Spencer’s Harlem apartment is currently cordoned off, and officials will likely sterilize or incinerate all of its contents, as they did with the apartment in which Dallas Ebola patient Thomas Eric Duncan lived, and with the apartment of Nina Pham, one of the nurses whom Duncan infected. Employees of the New York City Health Department arrived at the apartment building Thursday to hand out flyers to Spencer’s neighbors and reassure them, along with the rest of the city, that the risk to the general public is exceedingly small.
Bellevue is prepared to treat Ebola patients
State and city officials, including NY Gov.

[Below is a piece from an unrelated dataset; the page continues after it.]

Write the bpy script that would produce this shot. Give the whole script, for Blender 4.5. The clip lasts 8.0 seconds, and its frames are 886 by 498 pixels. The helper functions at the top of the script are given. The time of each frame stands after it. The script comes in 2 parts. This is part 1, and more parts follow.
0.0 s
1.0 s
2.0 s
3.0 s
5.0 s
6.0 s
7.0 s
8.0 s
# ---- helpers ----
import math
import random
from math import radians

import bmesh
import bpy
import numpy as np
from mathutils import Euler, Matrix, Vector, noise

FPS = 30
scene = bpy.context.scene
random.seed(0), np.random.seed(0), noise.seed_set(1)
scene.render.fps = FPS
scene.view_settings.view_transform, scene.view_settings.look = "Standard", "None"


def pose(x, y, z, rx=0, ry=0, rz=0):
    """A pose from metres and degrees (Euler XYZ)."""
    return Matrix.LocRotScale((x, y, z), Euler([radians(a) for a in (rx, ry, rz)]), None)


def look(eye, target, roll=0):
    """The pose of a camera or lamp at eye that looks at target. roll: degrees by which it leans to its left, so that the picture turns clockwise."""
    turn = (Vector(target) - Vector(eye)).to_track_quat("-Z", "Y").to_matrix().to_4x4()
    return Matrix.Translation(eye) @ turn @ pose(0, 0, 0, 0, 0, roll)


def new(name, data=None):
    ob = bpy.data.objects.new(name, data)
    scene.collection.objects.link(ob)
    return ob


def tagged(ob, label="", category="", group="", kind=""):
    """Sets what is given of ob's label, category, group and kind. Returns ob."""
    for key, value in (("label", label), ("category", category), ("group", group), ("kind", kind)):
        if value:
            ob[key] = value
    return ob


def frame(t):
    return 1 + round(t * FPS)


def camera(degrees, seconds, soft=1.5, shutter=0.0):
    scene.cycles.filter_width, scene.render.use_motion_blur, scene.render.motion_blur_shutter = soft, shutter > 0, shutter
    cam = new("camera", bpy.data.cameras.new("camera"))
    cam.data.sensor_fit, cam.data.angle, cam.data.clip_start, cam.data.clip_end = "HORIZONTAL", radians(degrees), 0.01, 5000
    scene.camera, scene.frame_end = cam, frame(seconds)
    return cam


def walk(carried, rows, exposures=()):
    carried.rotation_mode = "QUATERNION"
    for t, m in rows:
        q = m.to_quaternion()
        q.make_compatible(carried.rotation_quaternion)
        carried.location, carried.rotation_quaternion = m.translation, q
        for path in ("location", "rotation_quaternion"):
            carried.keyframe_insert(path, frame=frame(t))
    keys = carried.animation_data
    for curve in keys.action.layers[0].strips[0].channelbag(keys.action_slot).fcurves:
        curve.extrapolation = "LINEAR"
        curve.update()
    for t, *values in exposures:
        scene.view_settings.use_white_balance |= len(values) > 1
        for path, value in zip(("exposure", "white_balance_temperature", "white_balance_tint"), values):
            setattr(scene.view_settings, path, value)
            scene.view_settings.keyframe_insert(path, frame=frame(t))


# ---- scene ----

Andrew Cuomo (far left), say they have complete confidence in Bellevue Hospital, the oldest public hospital in the country and one of eight New York hospitals designated to treat Ebola patients.
New York State has designated eight hospitals to care for Ebola patients, including Bellevue. While all 200 hospitals in the state are prepared to isolate and initially handle anyone who might come in with suspected Ebola, if they test positive they will be transferred to one of the eight hospitals that are designed to treat patients with staff that has drilled in the proper protocols for protective equipment and handling and removal of waste. At Bellevue, for example, the lab for testing blood samples is contained within the isolation unit so samples from infected patients are not mingled with those of other patients.
Federal officials said Thursday that the CDC would also be sending a team of specialists in epidemiology, infection control, and communications to New York City that day to assist in contact tracing, monitoring, and other infection control activities including the proper use of personal protective equipment.
Given the mistakes made in Dallas, in which one patient infected with Ebola transmitted the virus to two health care workers, New York City is on alert. However, in a press conference late Thursday night, Mayor Bill de Blasio assured the city that Bellevue had been drilling for this possibility for months.